Exemplified by a simple test, a motors permanent magnets "strength" deteriorates quickly at temperature above 176ºF and seems to totally disappear at 212ºF !
Prolonged and/or higher temperature can make deterioration permanent!
Magnet Experiments: What Happens When a Magnet is Heated
This entry was posted on June 10, 2014 by Apex Magnets.
Magnets can be found in many everyday items and technologies such as cars, phones and computers. It is because of permanent magnets' ability to create their own magnetic field that they are useful in various products and situations. However, they are not impervious. Magnet strength can be affected by certain environmental changes like temperature. The effect of temperature on neodymium magnets is one of the most interesting phenomenons to observe and evaluate. In this magnet experiment, we specifically explore how magnets react when exposed to extreme heat.

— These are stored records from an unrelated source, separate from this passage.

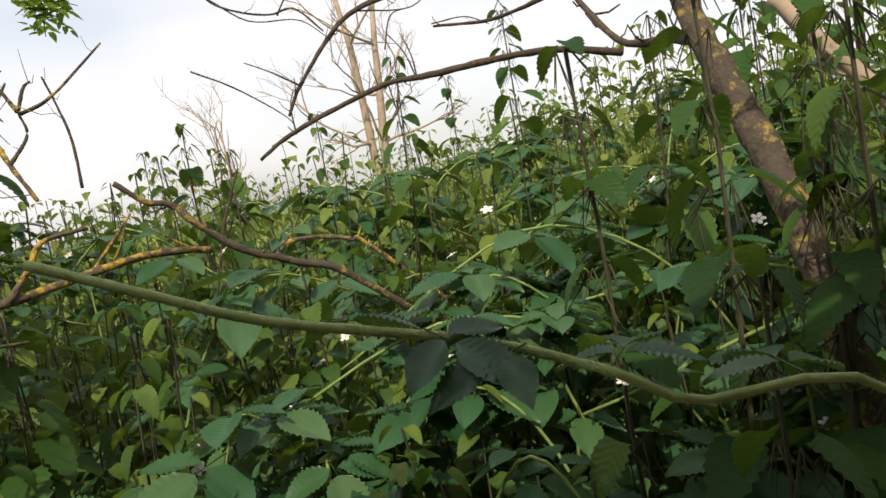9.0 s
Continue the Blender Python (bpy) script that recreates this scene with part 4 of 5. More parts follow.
def barn(label, at, yaw, length, width, eave, ridge, wall_m, roof_m, gable_m, door=None, plinth=0.0):
    """A long shed: its gable end faces local -y, its ridge runs along y."""
    t = thing("barn", label, "barn", at, rz=yaw)
    h = width / 2
    for x, nm in ((-h, "side_wall"), (h, "side_wall")):
        bm = bmesh.new()
        ribbed(bm, (x, 0) if x < 0 else (x, length), (x, length) if x < 0 else (x, 0), plinth, plinth, eave, eave)
        part(nm, bm, wall_m, t)
    for y in (0, length):
        bm = bmesh.new()
        spans = [(-h, 0, eave, ridge), (0, h, ridge, eave)]
        for a, b2, za, zb in spans:
            p, q = ((a, y), (b2, y)) if y == 0 else ((b2, y), (a, y))
            if y:
                za, zb = zb, za
            foot = plinth
            if door and y == 0:
                foot = door
            ribbed(bm, p, q, foot, foot, za, zb)
        part("gable", bm, gable_m, t)
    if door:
        # sheet across the open front, standing in for the shade behind it
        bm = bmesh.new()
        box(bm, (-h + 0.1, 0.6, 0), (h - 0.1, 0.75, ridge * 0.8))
        part("dark_bay", bm, BAYSHADE, t)
        for x in (-h, -0.15, h * 0.45, h - 0.2):
            bm = bmesh.new()
            box(bm, (x, 0.02, -0.5), (x + 0.2, 0.22, door + 0.1))
            part("post", bm, REDPOST if abs(x) < h * 0.6 else wall_m, t)
        bm = bmesh.new()
        box(bm, (h * 0.45, -0.04, -0.5), (h, 0.02, door + 0.05))
        part("side_panel", bm, wall_m, t)
    if plinth:
        bm = bmesh.new()
        box(bm, (-h, 0, -1.5), (h, length, plinth))
        part("plinth", bm, BLOCKWALL, t)
    for s in (-1, 1):
        bm = bmesh.new()
        n = int(length / 0.35)
        prev = None
        for i in range(n + 1):
            y = -0.25 + (length + 0.5) * i / n
            k = 0.05 if i % 2 else 0
            e = bm.verts.new((s * (h + 0.35), y, eave - 0.35 * (ridge - eave) / h + k))
            r = bm.verts.new((0, y, ridge + 0.06 + k))
            if prev:
                bm.faces.new((prev[0], e, r, prev[1]))
            prev = (e, r)
        ob = part("roof", bm, roof_m, t)
        md = ob.modifiers.new("thickness", "SOLIDIFY")
        md.thickness = 0.06
    return t


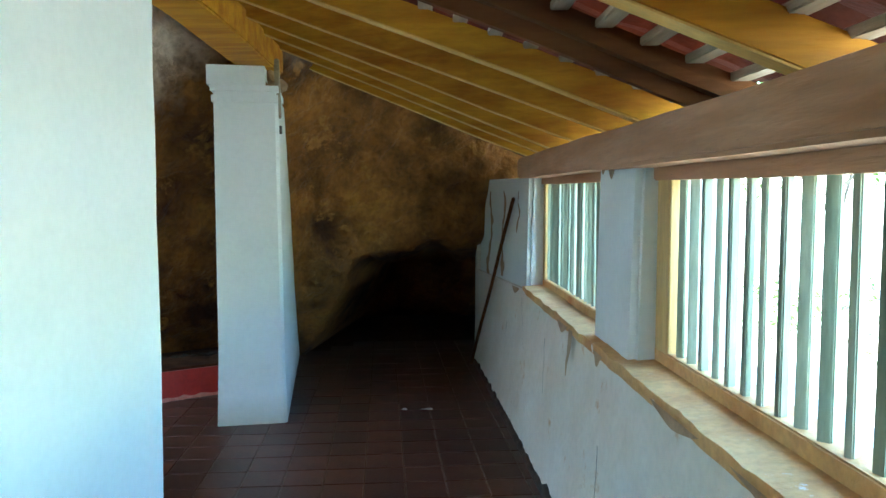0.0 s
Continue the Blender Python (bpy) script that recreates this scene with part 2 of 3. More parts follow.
# ---- mesh helpers ----
def mesh_object(name, bm, mat, parent=None, smooth=False):
    me = bpy.data.meshes.new(name)
    bmesh.ops.recalc_face_normals(bm, faces=bm.faces)
    bm.to_mesh(me)
    bm.free()
    for mm in (mat if isinstance(mat, (list, tuple)) else [mat]):
        me.materials.append(mm)
    if smooth:
        for p in me.polygons:
            p.use_smooth = True
    ob = new(name, me)
    if parent:
        ob.parent = parent
    return ob


def part(name, bm, mat, parent, label="", smooth=False):
    ob = mesh_object(name, bm, mat, parent, smooth)
    return tagged(ob, label) if label else ob


def empty(name, m=None):
    ob = new(name)
    if m is not None:
        ob.matrix_world = m
    return ob


def box(bm, lo, hi, bevel=0.0):
    ret = bmesh.ops.create_cube(bm, size=1)
    vs = ret["verts"]
    for v in vs:
        v.co = Vector([lo[k] + (v.co[k] + 0.5) * (hi[k] - lo[k]) for k in range(3)])
    if bevel:
        bmesh.ops.bevel(bm, geom=list({e for v in vs for e in v.link_edges}), offset=bevel, segments=2, affect="EDGES", clamp_overlap=True)
    return bm


def beam_between(bm, a, b, w, h, bevel=0.008, cuts=0):
    """A timber of width w and height h from a to b."""
    a, b = Vector(a), Vector(b)
    d = (b - a)
    m = Matrix.Translation((a + b) / 2) @ d.to_track_quat("X", "Z").to_matrix().to_4x4()
    t = bmesh.new()
    box(t, (-d.length / 2, -w / 2, -h / 2), (d.length / 2, w / 2, h / 2), bevel)
    if cuts:
        bmesh.ops.subdivide_edges(t, edges=[e for e in t.edges if e.calc_length() > d.length * 0.8], cuts=cuts)
        for v in t.verts:
            v.co += 0.012 * noise.noise_vector(v.co * 1.3 + a)
    bmesh.ops.transform(t, matrix=m, verts=t.verts)
    me = bpy.data.meshes.new("tmp")
    t.to_mesh(me)
    t.free()
    bm.from_mesh(me)
    bpy.data.meshes.remove(me)
    return bm


def lathe(bm, profile, seg=20, at=(0, 0, 0), axis=None):
    """A turned shape from (radius, height) pairs."""
    rings = []
    for r, z in profile:
        rings.append([bm.verts.new((at[0] + r * math.cos(2 * math.pi * k / seg), at[1] + r * math.sin(2 * math.pi * k / seg), at[2] + z)) for k in range(seg)])
    for p, q in zip(rings, rings[1:]):
        for k in range(seg):
            bm.faces.new((p[k], p[(k + 1) % seg], q[(k + 1) % seg], q[k]))
    bm.faces.new(rings[0][::-1])
    bm.faces.new(rings[-1])
    return bm


def grid(rows):
    """A sheet through rows of points, all rows of one length."""
    bm = bmesh.new()
    vs = [[bm.verts.new(p) for p in r] for r in rows]
    for a, b in zip(vs, vs[1:]):
        for k in range(len(a) - 1):
            bm.faces.new((a[k], a[k + 1], b[k + 1], b[k]))
    return bm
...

Safety Caution: Because this experiment involves potentially dangerous high temperatures and magnets, it is not intended for children and should not be conducted without the proper safety wear.
Supplies
Thermometer (212°F or 100°C)
Plastic tongs
2 Bar neodymium magnets
Safety goggles and gloves
Water
Stove
Pan
Plastic bowl
100 ferrous paper clips
Steps
Part 1: Room Temperature Test
Do a room temperature magnet test first. Pour the paper clips into a plastic bowl.
Submerse one of the neodymium bar magnets into the bowl of clips and remove it, recording the number collected.
Remove the paper clips from the magnet and set it aside. Replace the paper clips in the bowl.
Part 2: Hot Magnet Test
Hot water and metals can cause serious burns, so it is important to take necessary safety measures. Put on safety goggles and gloves.
Heat about ¾ cup water in a small pan until it reaches somewhere between 185°-212°F or 85°-100°C. At boiling point the water should be close to or within this temperature range. Use your thermometer to check that the degree is appropriate.
Using the plastic tongs, gently place the neodymium magnet in the water. Be extremely careful to avoid splashing the hot water.
Let the magnet heat in the water for about 15 minutes.
Carefully remove the magnet from the water with the plastic tongs and place it in the bowl of paper clips.
Observe and record how many paper clips are collected.
Wait until the magnet is fully cooled before attempting to handle it without tongs.
Results
The heated magnet will not pick up the paper clips, or it will pick up very few depending on the temperature and time it was heated. When heated above 176° Fahrenheit (80° Celsius), magnets will quickly lose their magnetic properties. The magnet will become permanently demagnetized if exposed to these temperatures for a certain length of time or heated at a significantly higher temperature (Curie temperature).
Heat demagnetization is also dependent on what types of materials make up a magnet. Some types of magnets such as Samarium-cobalt (SmCo) have higher heat resistance. There are also other types of Neodymium-iron-boron (NdFeB) magnets that are not as susceptible to heat induced flux degradation.
The Science Behind It
Magnets are made up of atoms. In normal environmental conditions, these atoms align between the poles and foster magnetism. When exposed to hotter conditions, the particles within the magnet are moving at an increasingly faster and sporadic rate. This jumbling confuses and misaligns the particles, causing the magnetism to be lost.
This indicates that motors are damaged by much less drastic "abuse" than previously advertised.
While the damage from temperature is not as drastic, it seems to be cumulative and progressive.
Each damaging incident will deteriorate magnets to some varying degree.
The insidious effect is that as the magnets lose their magnetism, achieving the same power will require more amps which will in turn produce more heat which will in turn cause more damage! Causing progressive and accelerating damage!
Battery range and performance will decrease ... when the motor might actually be responsible!
The motor becomes "worn out" ... going out with a whimper rather than a bang!
What to do?
Learn from your mistakes, on your next motors?